Olsen, a 72-year-old who grew up in Arcadia and spent 40 years as a heating and air conditioning contractor downstate before moving back, said he is alarmed by the tens of thousands of dollars Rolfe has charged the township, so much so that he filed a complaint against Rolfe with the Michigan Attorney Grievance Commission. (Rolfe also has billed the township for his time defending himself against that complaint, according to recent billings Rolfe submitted to the township.)

“It’s just every month that the attorney charges outrageous money to the township. They asked for advice on the recall [and he billed the township for that],” Olsen said. “And [consulting with township officials on recall campaigns] has been determined by the attorney general to be something you cannot do.”

Greg Wisner said that by representing the officials, Rolfe is representing the township. He said that by representing individual officials, Rolfe is representing the township.

“The township’s attorney, their job is to protect the township,” Greg Wisner said.

“STRANGE THINGS STARTED HAPPENING”
Eckhout said she believes that ever since she filed that police report, the Wisners, other officials, and Rolfe have been intent on extracting revenge, and that she’s been repeatedly set up to fail.

“Strange things started happening,” she said. “The clerk locked me out of the township books, the general ledger, so I couldn’t go in and reconcile her books. … She would address her notes to me, ‘D.A.’ And finally I said, ‘Who’s D.A.?’ [She said:] ‘Dumb Ass. D.A. means Dumb Ass.’”

(Wisner said that never happened and that, anyway, by that time, she and Eckhout were not speaking. Wisner also said it was Eckhout who took control of the financial records, preventing her from doing her job.)

In a November 2017 letter to the township board, Houle raised concerns about the money the township had spent on attorney fees and audits.

The township had just passed a routine audit conducted by Traverse City-based Gabridge & Co., she wrote, but despite not having grounds to do so, the board commissioned a forensic audit that would cost the township as much as $20,000 in another attempt to find something on Eckhout.

Robert Klein, who performed the first audit for Gabridge and Co., said the township was not advised to conduct a forensic audit, though they did ask to be referred to firms that could conduct one.

Eckhout said the other officials merely used some ambiguous statements in the audit as grounds to try to dig up any dirt on her that they could.

“Because there’s such antagonism coming from the other board members, just hate and vengeance, they took these things at the end of the audit they said should be addressed as, ‘We didn’t pass our audit,’” Eckhout said.

In response to the proposed forensic audit, Houle wrote to the officials that they needed to get beyond their differences and stop wasting money.

“There may be personality differences, but as public servants, the board members must put these differences aside, rise above personal conflict, and act in a manner that is in the best interest of the community,” Houle wrote.

Still, Eckhout’s opponents maintained that she was, at best, doing a bad job as treasurer, and the acrimony continued.

In February, Houle issued a press release announcing the recall campaign.
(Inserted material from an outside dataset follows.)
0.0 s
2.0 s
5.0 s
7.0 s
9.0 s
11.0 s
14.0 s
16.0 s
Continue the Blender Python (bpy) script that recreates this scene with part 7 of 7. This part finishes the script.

Her statement noted that the township, which has an annual budget of around $200,000, had at that point in the fiscal year already paid Rolfe $45,000.

By then the results of the forensic audit had been announced, and the auditor had found no wrong-doing.
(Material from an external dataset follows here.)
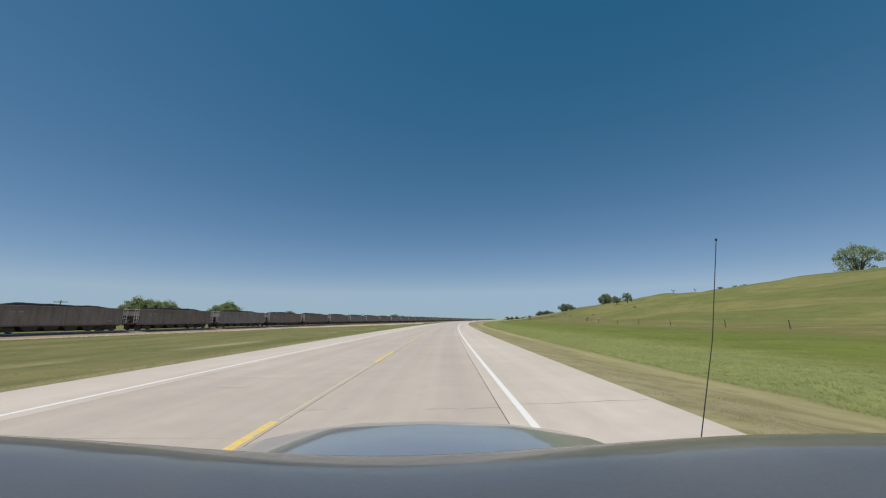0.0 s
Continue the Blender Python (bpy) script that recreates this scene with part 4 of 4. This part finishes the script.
def make_car(name, label, paint_m, length=4.45, width=1.76, height=1.4, antenna=False, hood=(0.82, 0.735), roof_half=0.60, fast=False):
    """A car standing on z = 0 and facing +y, its origin below the middle of the front axle's rear half."""
    c = tagged(empty(name), label, "car")
    w, f, r = width / 2, length / 2, -length / 2
    deck, belt = max(height * 0.66, hood[0] + 0.06), height * 0.64
    bm = bmesh.new()
    st = [(r, body_ring(w * 0.80, 0.42, 0.72, 0.80, 0.02)), (r + 0.06, body_ring(w * 0.9, 0.3, 0.80, 0.95, 0.02)),
          (r + 0.35, body_ring(w * 0.97, 0.24, 0.87, 0.985, 0.03)), (r + 0.95, body_ring(w, 0.22, belt, deck + 0.06, 0.03)),
          (-0.3, body_ring(w, 0.20, belt, deck + 0.02, 0.03)), (0.75, body_ring(w, 0.20, belt - 0.02, deck, 0.035)),
          (1.15, body_ring(w * 0.995, 0.21, belt - 0.05, deck - 0.03, 0.045)), (f - 0.5, body_ring(w * 0.97, 0.22, hood[0] - 0.06, hood[0], 0.045)),
          (f - 0.18, body_ring(w * 0.90, 0.24, hood[1] - 0.055, hood[1], 0.035)), (f, body_ring(w * 0.74, 0.3, 0.56, 0.60, 0.02))]
    loft(bm, st)
    part("body", bm, paint_m, c, smooth=True)
    z0, z1 = deck - 0.02, height
    if fast:
        coupe_cabin(c, paint_m, z0 - 0.02, z1)
    else:
        # cabin: glass below, painted roof and pillars over it
        z0, z1 = deck - 0.02, height
        base = [(-1.72, 0.66), (-1.2, 0.74), (0.1, 0.76), (0.95, 0.70)]
        roof = [(-1.05, 0.52), (-0.75, 0.57), (-0.1, 0.59), (0.22, 0.55)]
        ring = [(x, y) for y, x in base] + [(-x, y) for y, x in base[::-1]]
        ring2 = [(x, y) for y, x in roof] + [(-x, y) for y, x in roof[::-1]]
        names = ("quarter_window", "door_window", "door_window", "windscreen", "door_window", "door_window", "quarter_window", "rear_window")
        for k, nm in enumerate(names):
            (xa, ya), (xb, yb) = ring[k], ring[(k + 1) % 8]
            (xc, yc), (xd, yd) = ring2[(k + 1) % 8], ring2[k]
            bm = bmesh.new()
            vs = [bm.verts.new(q) for q in ((xa, ya, z0), (xb, yb, z0), (xc, yc, z1 - 0.05), (xd, yd, z1 - 0.05))]
            bm.faces.new(vs)
            bmesh.ops.solidify(bm, geom=bm.faces[:], thickness=0.012)
            part(nm, bm, M_GLASS, c, "dark tinted glass")
        # roof panel: a shallow trough between raised side bows, rolling over into the windscreen
        bm = bmesh.new()
        g = []
        for j in range(41):
            y = roof[0][0] - 0.07 + (0.43 - roof[0][0] + 0.07) * j / 40
            lead, tail = max(y - 0.165, 0), max(-0.75 - y, 0)
            row = []
            for i in range(33):
                u = -1 + i / 16
                x = roof_half * u * (1 - 0.10 * smooth01(lead, 0.0, 0.3) * u * u)
                bow = 0.02 * smooth01(abs(u), 0.0, 0.55) - 0.16 * max(abs(u) - 0.62, 0) ** 1.6
                row.append(bm.verts.new((x, y, z1 + 0.006 + bow - lead * lead / 1.15 - tail * tail * 0.5)))
            g.append(row)
        for r0, r1 in zip(g, g[1:]):
            for i in range(32):
                bm.faces.new((r0[i], r0[i + 1], r1[i + 1], r1[i]))
        bmesh.ops.solidify(bm, geom=bm.faces[:], thickness=0.012)
        part("roof", bm, paint_m, c, smooth=True)
    for sx in (-1, 1):
        for nm, a, b, rad in () if fast else (("front_pillar", (0.70, 0.97, z0), (0.56, 0.24, z1 - 0.06), 0.04), ("door_pillar", (0.755, -0.25, z0), (0.59, -0.3, z1 - 0.06), 0.035),
                              ("rear_pillar", (0.66, -1.72, z0), (0.53, -1.06, z1 - 0.06), 0.07)):
            bm = bmesh.new()
            tube(bm, [(sx * a[0], a[1], a[2]), (sx * b[0], b[1], b[2])], [rad * 1.3, rad], 6)
            part(nm, bm, paint_m, c, smooth=True)
        bm = bmesh.new()
        box(bm, sx * (w - 0.02) - 0.015, sx * (w - 0.02) + 0.02, -0.35, -0.17, belt - 0.1, belt - 0.07, 0.008)
        part("door_handle", bm, paint_m, c)
        bm = bmesh.new()
        box(bm, sx * (w + 0.06) - 0.09, sx * (w + 0.06) + 0.07, 0.62, 0.74, deck - 0.02, deck + 0.11, 0.03)
        part("mirror", bm, paint_m, c, smooth=True)
        bm = bmesh.new()
        hl = [bm.verts.new(p) for p in ((sx * 0.40, f - 0.06, 0.60), (sx * 0.68, f - 0.20, 0.585), (sx * 0.80, f - 0.42, 0.66), (sx * 0.70, f - 0.30, 0.735), (sx * 0.42, f - 0.13, 0.705))]
        bm.faces.new(hl)
        bmesh.ops.solidify(bm, geom=bm.faces[:], thickness=0.05)
        part("headlight", bm, M_LAMP, c, "clear headlight", smooth=True)
        bm = bmesh.new()
        box(bm, sx * 0.66 - 0.13, sx * 0.66 + 0.13, r - 0.012, r + 0.1, 0.68, 0.82, 0.02)
        part("tail_light", bm, M_TAIL, c, "red tail light")
        for y in (f - 0.88, r + 0.92):
            bm = bmesh.new()
            disc_x(bm, sx * (w - 0.2), sx * (w + 0.004), y, 0.335, 0.348, 28)
            part("wheel_arch", bm, M_TRIM, c)
            make_wheel(c, sx * (w - 0.095), y)
        bm = bmesh.new()
        box(bm, sx * w - 0.006, sx * w + 0.004, -1.2, 0.75, 0.26, 0.32, 0.004)
        part("sill_trim", bm, M_TRIM, c)
    part("grille", box(bmesh.new(), -0.36, 0.36, f - 0.09, f - 0.01, 0.60, 0.68, 0.02), M_TRIM, c)
    part("grille_bar", box(bmesh.new(), -0.36, 0.36, f - 0.01, f + 0.004, 0.632, 0.65, 0.005), M_CHROME, c)
    part("air_intake", box(bmesh.new(), -0.5, 0.5, f - 0.06, f + 0.004, 0.32, 0.42, 0.02), M_TRIM, c)
    part("front_plate", box(bmesh.new(), -0.16, 0.16, f - 0.005, f + 0.012, 0.44, 0.55, 0.004), M_PLATE, c, "pale blank number plate")
    part("plate_bar", box(bmesh.new(), -0.12, 0.12, f + 0.012, f + 0.015, 0.475, 0.515), M_TRIM, c)
    part("rear_plate", box(bmesh.new(), -0.16, 0.16, r - 0.012, r + 0.02, 0.6, 0.71, 0.004), M_PLATE, c)
    if antenna:
        bm = bmesh.new()
        tube(bm, [(0.645, 0.93, 0.95), (0.70, 0.93, 1.2), (0.765, 0.93, 1.45), (0.812, 0.93, 1.71)], [0.002, 0.0014, 0.0011, 0.001], 5)
        tube(bm, [(0.812, 0.93, 1.71), (0.812, 0.93, 1.716)], 0.003, 5)
        tube(bm, [(0.645, 0.93, 0.88), (0.645, 0.93, 0.96)], [0.02, 0.012], 8)
        part("antenna", bm, M_TRIM, c, "thin black whip antenna")
    return c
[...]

“One of the main reasons for the recall is that the trustees voted in favor of a costly forensic audit, even though the township passed their annual audit,” Houle said. “The forensic audit did not find any indications of fraud or wrong-doing.”

The auditor, Karl Haiser, C.P.A. & Co. of Grand Blanc, did not return a call seeking comment.

In the conclusion of his audit report, Haiser recommended a “minor procedural correction” in the manner that the township deposits marina cash because past practices had left incomplete records. But he said there was no fraud.

“Based on the nature of fraud, no assurances can be given that fraud does not exist,” the audit concluded. “However, based on the results of our examination, we found no direct evidence to support the conclusion and findings that Arcadia Township assets were misappropriated.”

Still, Greg Wisner said the forensic audit was not a waste of money, and he disputed that it found no wrongdoing.

“That would be incorrect,” Wisner said.

Wisner said that even though the conclusion of the forensic audit stated that there was no wrongdoing, that doesn’t mean that the audit cleared Eckhout, because the audit report mentioned some missing records. 

THE STRESS OF NOVEMBER 2016…
Olsen said he believes the dispute is more complicated than just a dispute over a marina investigation.

He said he thinks it stems from a proposed municipal sewer that most residents opposed but was pushed by the Wisners. Eckhout opposed the sewer, and that might have made her an enemy.

“I got involved in the recall because of the fact that they were coming to the township meetings and lying, I mean, just out-and-out lying about what Debbie Eckhout was doing,” Olsen said. Greg Wisner said he agreed that bad feelings over the sewer project probably led to the recall effort against him.

Wisner said he supported a feasibility study to determine how much a sewer would cost. That study was not completed, and the project was killed.

“We were not able to complete the study, but there’s a few people who believe that my mission in life is to bring a sewer to Arcadia, and that’s simply not true,” he said.

Brad Hopwood, a builder and former planning commission member, who has been allied with the Wisners, has another take on what’s really the origin of the bad blood.

He noted that everything broke down right around the election in November 2016.

He said Patrice Wisner and Debbra Eckhout had been long-time friends, but they supported different candidates for president. He didn’t say which one supported which one. Each woman filled their yards with signs for their candidate of choice.

That put a strain on their relationship, he said, which completely disintegrated a day after the election.